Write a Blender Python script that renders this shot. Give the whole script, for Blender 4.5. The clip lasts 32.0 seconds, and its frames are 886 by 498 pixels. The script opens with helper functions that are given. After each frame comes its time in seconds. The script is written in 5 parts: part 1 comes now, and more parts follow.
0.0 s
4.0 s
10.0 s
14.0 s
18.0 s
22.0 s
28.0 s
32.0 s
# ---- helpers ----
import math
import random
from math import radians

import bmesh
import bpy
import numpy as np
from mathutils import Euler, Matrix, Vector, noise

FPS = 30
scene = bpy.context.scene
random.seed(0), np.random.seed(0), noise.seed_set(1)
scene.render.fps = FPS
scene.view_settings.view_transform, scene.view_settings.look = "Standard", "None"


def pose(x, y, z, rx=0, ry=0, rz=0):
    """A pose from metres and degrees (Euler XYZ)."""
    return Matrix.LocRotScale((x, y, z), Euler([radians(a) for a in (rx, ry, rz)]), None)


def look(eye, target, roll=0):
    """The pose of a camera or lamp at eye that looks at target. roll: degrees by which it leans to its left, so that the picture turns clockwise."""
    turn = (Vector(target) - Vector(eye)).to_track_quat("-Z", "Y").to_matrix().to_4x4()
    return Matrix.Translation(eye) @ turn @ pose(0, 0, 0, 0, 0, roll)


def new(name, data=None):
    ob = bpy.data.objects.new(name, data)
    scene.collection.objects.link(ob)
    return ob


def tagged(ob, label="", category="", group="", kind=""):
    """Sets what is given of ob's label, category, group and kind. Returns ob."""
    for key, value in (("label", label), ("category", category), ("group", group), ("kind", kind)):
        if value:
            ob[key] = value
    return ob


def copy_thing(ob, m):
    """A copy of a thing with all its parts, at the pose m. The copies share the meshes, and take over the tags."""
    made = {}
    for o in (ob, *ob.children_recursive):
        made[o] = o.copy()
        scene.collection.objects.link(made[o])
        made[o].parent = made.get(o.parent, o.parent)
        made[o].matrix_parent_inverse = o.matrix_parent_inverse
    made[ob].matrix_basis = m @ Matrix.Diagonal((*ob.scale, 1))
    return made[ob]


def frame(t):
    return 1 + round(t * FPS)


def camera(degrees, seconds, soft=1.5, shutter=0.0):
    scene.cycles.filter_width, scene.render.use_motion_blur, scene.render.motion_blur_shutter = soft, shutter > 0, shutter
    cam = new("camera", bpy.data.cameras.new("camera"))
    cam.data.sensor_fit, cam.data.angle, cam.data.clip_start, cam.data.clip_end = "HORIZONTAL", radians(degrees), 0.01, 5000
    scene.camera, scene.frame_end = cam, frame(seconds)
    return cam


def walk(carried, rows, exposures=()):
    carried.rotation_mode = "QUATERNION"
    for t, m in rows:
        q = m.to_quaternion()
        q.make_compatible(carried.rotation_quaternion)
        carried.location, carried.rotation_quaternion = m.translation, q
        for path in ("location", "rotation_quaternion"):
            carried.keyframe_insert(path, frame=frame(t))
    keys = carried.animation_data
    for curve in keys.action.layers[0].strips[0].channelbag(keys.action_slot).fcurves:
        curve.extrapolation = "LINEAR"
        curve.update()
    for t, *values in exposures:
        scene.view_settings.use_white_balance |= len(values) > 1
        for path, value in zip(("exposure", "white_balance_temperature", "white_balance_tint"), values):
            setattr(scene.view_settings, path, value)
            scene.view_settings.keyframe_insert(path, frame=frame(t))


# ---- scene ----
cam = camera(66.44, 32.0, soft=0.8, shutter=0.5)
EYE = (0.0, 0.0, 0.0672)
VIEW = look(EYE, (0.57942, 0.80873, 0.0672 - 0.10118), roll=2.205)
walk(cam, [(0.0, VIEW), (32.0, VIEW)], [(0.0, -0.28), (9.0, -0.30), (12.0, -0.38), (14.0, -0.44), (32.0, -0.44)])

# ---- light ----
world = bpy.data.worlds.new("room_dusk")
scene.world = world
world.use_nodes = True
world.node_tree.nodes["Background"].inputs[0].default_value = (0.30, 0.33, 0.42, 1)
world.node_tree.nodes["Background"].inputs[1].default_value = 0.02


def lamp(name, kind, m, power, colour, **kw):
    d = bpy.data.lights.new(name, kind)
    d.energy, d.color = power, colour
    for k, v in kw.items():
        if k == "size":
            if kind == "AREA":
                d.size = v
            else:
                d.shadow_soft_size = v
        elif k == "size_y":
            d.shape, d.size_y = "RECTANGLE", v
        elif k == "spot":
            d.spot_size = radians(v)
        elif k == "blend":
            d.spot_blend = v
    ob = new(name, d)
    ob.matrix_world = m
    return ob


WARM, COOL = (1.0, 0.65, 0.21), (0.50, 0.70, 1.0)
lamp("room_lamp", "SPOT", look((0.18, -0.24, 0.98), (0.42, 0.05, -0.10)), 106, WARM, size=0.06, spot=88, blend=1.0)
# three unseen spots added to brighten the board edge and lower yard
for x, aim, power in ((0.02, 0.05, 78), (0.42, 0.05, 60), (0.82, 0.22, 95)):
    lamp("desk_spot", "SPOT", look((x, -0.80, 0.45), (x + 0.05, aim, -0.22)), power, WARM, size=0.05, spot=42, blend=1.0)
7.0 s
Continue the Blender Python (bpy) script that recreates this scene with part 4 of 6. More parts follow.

________________________

▶ [WHAT THIS TASK INVOLVES]:
Using the data above, extract exactly the lines from the one that holds "carried.location, carried.rotation_quaternion = m.translation, q" to the one that holds "curve.update()", both ends included, and no others.

▶ [SOLUTION BELOW]:
        carried.location, carried.rotation_quaternion = m.translation, q
        for path in ("location", "rotation_quaternion"):
            carried.keyframe_insert(path, frame=frame(t))
    keys = carried.animation_data
    for curve in keys.action.layers[0].strips[0].channelbag(keys.action_slot).fcurves:
        curve.extrapolation = "LINEAR"
        curve.update()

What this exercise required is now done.